31 May 2017

Uganda: Dragon Boat Festival Brings Uganda, China Closer in Cultural Extravaganza

Entebbe — As the rays of the rising sun shined on the calm waters of Lake Victoria, Africa's largest fresh water body, teams made final preparations to compete in a race never held before in eastern Africa, the Dragon Boat Festival.

Several teams, with members that included locals and staff members of Chinese companies, participated in the event organized by the Uganda government, the Chinese embassy, and China Africa Friendship Association Uganda.

The Dragon Boat Festival is one of the most popular Chinese water sports and cultural events dating back hundreds of years.

The festival is a traditional holiday that commemorates the life and death of the famous Chinese poet Qu Yuan who committed suicide by drowning himself in the Miluo River on the fifth day of the fifth lunar month in 278 BC upon hearing the news that the Qin State had conquered the capital of Chu.

This is the second time the festival is being held in Africa after the first one was held in Egypt last year on the River Nile.

As the participants battled on the calm Lake Victoria waters, on the shores here at the Uganda Wildlife Education Center, an animal and bird sanctuary, it was glamour and pomp as families and other revelers feasted on Chinese and local dishes.

In the background, there was a fusion of Chinese and local music.

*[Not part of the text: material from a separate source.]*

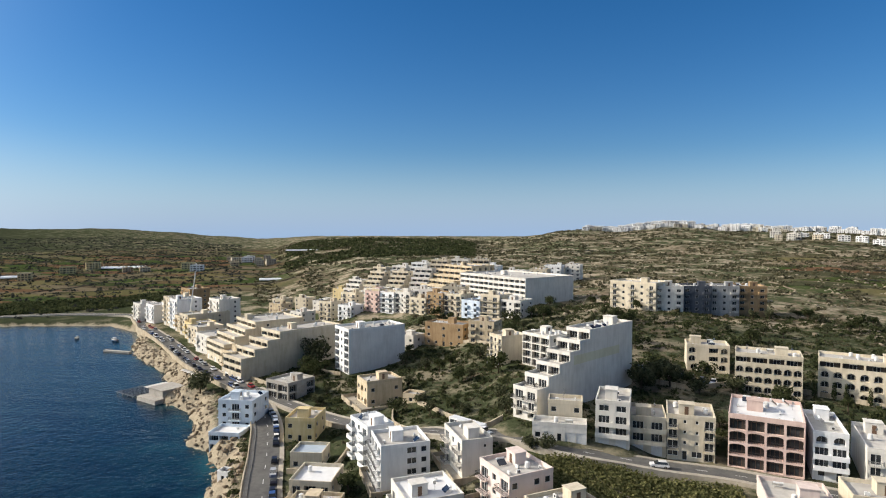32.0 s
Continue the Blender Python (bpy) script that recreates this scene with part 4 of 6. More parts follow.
POINT_HOUSES = [(388, 167, -66, 10.6, 7, 11.9, OFFWHITE), (397, 156, -68, 12.8, 7, 11.1, CREAM), (357, 144, -67, 9.9, 7, 3.7, STONE), (356, 131, -69, 11.0, 6, 3.3, WHITE),
    (366, 120, -71, 7.3, 7, 6.2, CREAM), (370, 114, -72, 7.6, 7, 6.5, STONE), (388, 95, -75, 22.0, 7, 5.3, OFFWHITE), (395, 89, -77, 7.3, 5, 5.8, STONE),
    (395, 81, -78, 8.0, 6, 5.7, OFFWHITE), (397, 72, -79, 8.8, 6, 5.0, CREAM), (438, 68, -81, 6.3, 6, 9.3, OFFWHITE), (439, 62, -82, 6.0, 6, 8.4, LOWSTONE),
    (439, 56, -82, 5.7, 7, 8.3, OFFWHITE)]
for row in POINT_HOUSES:
    shore_house(*row)
POINT_HOUSES = [(440, 50, -83, 5.7, 6, 8.8, CREAM), (441, 44, -84, 6.1, 7, 7.8, STONE), (441, 38, -85, 5.8, 6, 7.6, OFFWHITE), (371, 52, -81, 12.5, 6, 1.8, CREAM),
    (388, 46, -83, 8.3, 3, 3.5, OFFWHITE), (388, 33, -84, 12.5, 6, 3.7, WHITE)]
for row in POINT_HOUSES:
    shore_house(*row)
HARBOUR_HOUSES = [(460, 28, -86, 7.0, 5, 9.4, STONE), (470, 25, -87, 5.0, 6, 10.1, CREAM), (473, 17, -88, 6.4, 6, 10.2, WHITE), (471, 8, -89, 8.6, 5, 8.2, STONE),
    (473, -1, -90, 8.7, 6, 8.0, YELLOW), (473, -8, -91, 6.5, 5, 7.8, CREAM), (427, 12, -88, 9.6, 5, 4.4, OFFWHITE), (431, 4, -89, 7.9, 5, 3.4, CREAM),
    (429, -4, -90, 7.5, 5, 3.0, WHITE), (431, -15, -91, 11.2, 6, 2.7, STONE), (432, -25, -93, 10.1, 5, 3.3, YELLOW), (432, -33, -94, 8.2, 7, 2.5, STONE),
    (429, -42, -95, 8.2, 6, 3.6, OFFWHITE)]
for row in HARBOUR_HOUSES:
    shore_house(*row)
HARBOUR_HOUSES = [(429, -71, -99, 12.9, 5, 4.3, OFFWHITE), (427, -84, -100, 12.1, 5, 4.2, CREAM)]
for row in HARBOUR_HOUSES:
    shore_house(*row)
BAY_FRONT = [(419, -92, -102, 7.8, 4, 3.4, STONE), (417, -99, -103, 7.4, 5, 2.2, CREAM), (417, -109, -104, 8.3, 5, 2.7, STONE), (415, -116, -105, 7.0, 4, 3.3, LOWSTONE),
    (411, -130, -107, 12.4, 5, 2.9, CREAM), (407, -143, -109, 11.9, 4, 4.0, CREAM), (402, -160, -111, 17.5, 6, 2.1, OFFWHITE), (397, -177, -113, 17.8, 6, 1.4, OFFWHITE),
    (401, -188, -115, 7.7, 6, 2.5, CREAM), (401, -197, -116, 7.7, 6, 1.6, YELLOW), (404, -208, -117, 9.0, 6, 0.8, STONE), (405, -219, -118, 9.1, 5, 1.8, CREAM),
    (407, -232, -119, 10.3, 5, 1.7, STONE)]
for row in BAY_FRONT:
    shore_house(*row)
BAY_FRONT = [(413, -247, -120, 9.6, 5, -1.0, LOWSTONE), (451, -218, -115, 11.9, 6, 4.9, CREAM), (455, -233, -116, 11.5, 5, 5.3, OFFWHITE),
    (459, -247, -118, 10.2, 5, 5.6, CREAM), (463, -261, -119, 9.8, 5, 2.5, STONE)]
for row in BAY_FRONT:
    shore_house(*row)
SLOPE_HOUSES = [(423, 321, -52, 16.3, 7, 12.0, OFFWHITE), (429, 313, -53, 10.2, 6, 12.2, CREAM), (413, 280, -55, 12.5, 5, 13.2, STONE), (414, 268, -56, 10.4, 6, 12.2, CREAM),
    (419, 259, -58, 10.4, 6, 10.5, STONE), (407, 238, -59, 11.7, 6, 10.6, CREAM), (398, 224, -60, 7.4, 7, 12.0, YELLOW), (400, 217, -61, 6.9, 7, 10.1, OFFWHITE),
    (394, 207, -62, 5.5, 7, 14.9, OFFWHITE), (395, 201, -63, 5.9, 7, 16.9, CREAM), (393, 195, -63, 5.4, 7, 15.2, OFFWHITE), (396, 190, -64, 5.0, 7, 13.6, STONE),
    (390, 180, -65, 6.8, 7, 11.3, OFFWHITE)]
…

The live music performances were a highlight as revelers, Chinese and locals, took off time to visit the different animals including lions, cheetahs, and giraffes at the sanctuary.

Ugandan Vice President Edward Ssekandi was the chief guest at the event that attracted multitudes of people.

"I'm sure this Dragon Boat Festival will be an avenue of making Ugandans and Chinese live more happily together and cooperate better," the vice president said.

Chinese ambassador to Uganda, Zheng Zhuqiang, days before the event, described the festival as critical in promoting cultural exchange between the two countries.

Godfrey Kiwanda, Uganda's minister of state for tourism, said the festival would be added on the country's tourism annual calendar in a bid to attract Chinese tourists to Uganda.

He said it is an important event where the culture of the two peoples can be appreciated.

Miller Zhang, head of a visiting team from Wuhan, a Chinese city, said the festival is important in deepening the cultural ties.

"With this game, we feel the ties between China and Uganda grow stronger and we believe with more competitions held in Uganda, China can see more opportunity to communicate with local people and we can see a boost in Uganda's economy," Zhang said.

These cultural interactions are some of the key steps that the two sides, Africa and China, hope to build on to strengthen their partnership.

Over the years both sides have increased cultural exchanges and cooperation.

Chinese President Xi Jinping, while meeting African leaders at the Forum on China-Africa Cooperation in South Africa in 2015, promised to provide assistance in building five cultural centers for Africa.